Hackatons are commonly used as a way to take credit for & reap the benefits of another person or team's work, without attribution or compensation. And oftentimes, a promising hackathon idea will be "improved" by management & added to the creator's workload with tight deadlines (because the hard part is already done!) -- even if they don't necessarily agree with the "improvements".

3 comments

Yep, a way to get free work by pretending its fun, most corpos immediately turn around and do this.

It's also funny to me because of how they try to show its a treat to the engineering staff, and then railroad them as soon as they can to implement the half baked idea.

The truth is that most management don't ever get beyond half baked ideas and so trying to push you to make low quality crap is often their only move.

I dunno, I think I got more out of it than I put in, but it was mostly due to happenstance and knock on events, and my name sounding more familiar to some important people, but this wasn't really in the cards.

Imo if you don't do stuff others dont you wont end up in places others dont, which might be good or bad.

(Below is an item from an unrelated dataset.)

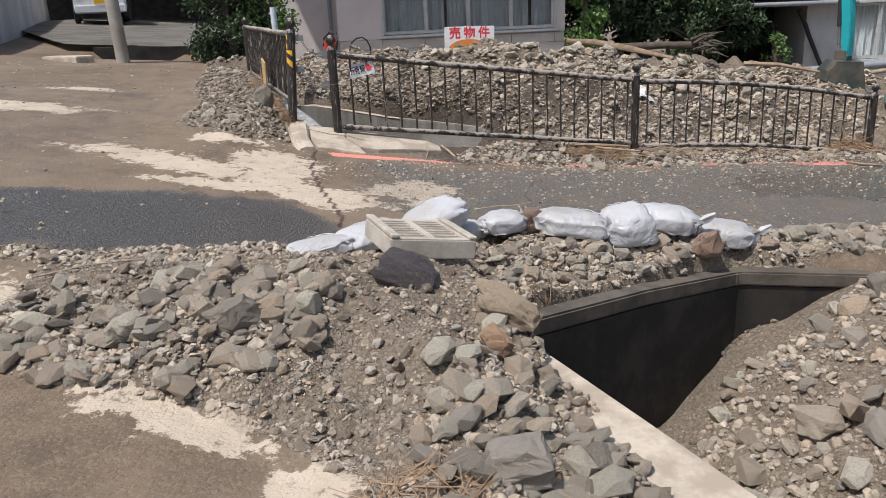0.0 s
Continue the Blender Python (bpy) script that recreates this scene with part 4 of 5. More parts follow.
def leaves(name, parent, clumps, count, size, material, seed):
    """Small folded leaves strewn over the outside of many overlapping clumps (x, y, z, r)."""
    r = np.random.RandomState(seed)
    cl = np.array(clumps)
    pick = r.choice(len(cl), count, p=cl[:, 3] ** 2 / (cl[:, 3] ** 2).sum())
    d = r.normal(size=(count, 3))
    d /= np.linalg.norm(d, axis=1)[:, None]
    rad = cl[pick, 3] * r.uniform(0.45, 1.08, count)
    c = cl[pick, :3] + d * rad[:, None] * (1, 1, 0.85)
    a = r.normal(size=(count, 3))
    a[:, 2] -= 0.5
    a /= np.linalg.norm(a, axis=1)[:, None]
    b = np.cross(a, r.normal(size=(count, 3)))
    b /= np.linalg.norm(b, axis=1)[:, None]
    n = np.cross(a, b)
    s = size * r.uniform(0.6, 1.3, count)[:, None]
    v = np.stack([c, c + a * s * 0.5 + b * s * 0.25 - n * s * 0.06, c + a * s, c + a * s * 0.5 - b * s * 0.25 - n * s * 0.06], 1).reshape(-1, 3)
    k = np.arange(count)[:, None] * 4
    tri = np.concatenate([k + (0, 1, 2), k + (0, 2, 3)])
    me = bpy.data.meshes.new(name)
    me.from_pydata(v.tolist(), [], tri.tolist())
    me.materials.append(material)
    ob = new(name, me)
    ob.parent = parent
    return ob


def tree(name, label, x, y, z, spread, height, count, size, material, seed, clump_r=(0.25, 0.5), n_clumps=30):
    r = random.Random(seed)
    t = thing(name, label, "tree" if "tree" in name else "bush")
    trunk = bmesh.new()
    tube(trunk, [(x, y, z - 0.2), (x + 0.05, y, z + height * 0.25), (x - 0.04, y + 0.05, z + height * 0.55), (x, y, z + height * 0.85)], [0.09, 0.075, 0.05, 0.02], 10, 0.15)
    clumps = []
    for k in range(n_clumps):
        a, q = r.uniform(0, 6.28), math.sqrt(r.random())
        h = r.uniform(0.12, 1.0)
        bulge = math.sin(math.pi * (0.2 + 0.75 * h))
        p = Vector((x + spread[0] * q * math.cos(a) * bulge, y + spread[1] * q * math.sin(a) * bulge, z + height * h))
        clumps.append((*p, r.uniform(*clump_r)))
        if k < 14:
            s = Vector((x, y, z + height * h * 0.6))
            tube(trunk, [s, s.lerp(p, 0.5) + Vector((0, 0, 0.06)), p], [0.03, 0.02, 0.008], 6, 0.1)
    part("trunk", trunk, M_BARK, t, smooth=True)
    leaves("crown", t, clumps, count, size, material, seed)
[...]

I mean, one of the biggest raises I got was when I brought my dog to the company cookout, and it turned out my boss's boss was a huge dog person, and we bonded over that, and he decided I was a good guy, which was kinda ironic as I was working my arse off to little benefit at that time.

Same scummy move as streamers / online personalities having a "contest" for a t-shirt design or logo design, which the streamer will sell for their personal profit while offering nothing but "exposure" to the creator.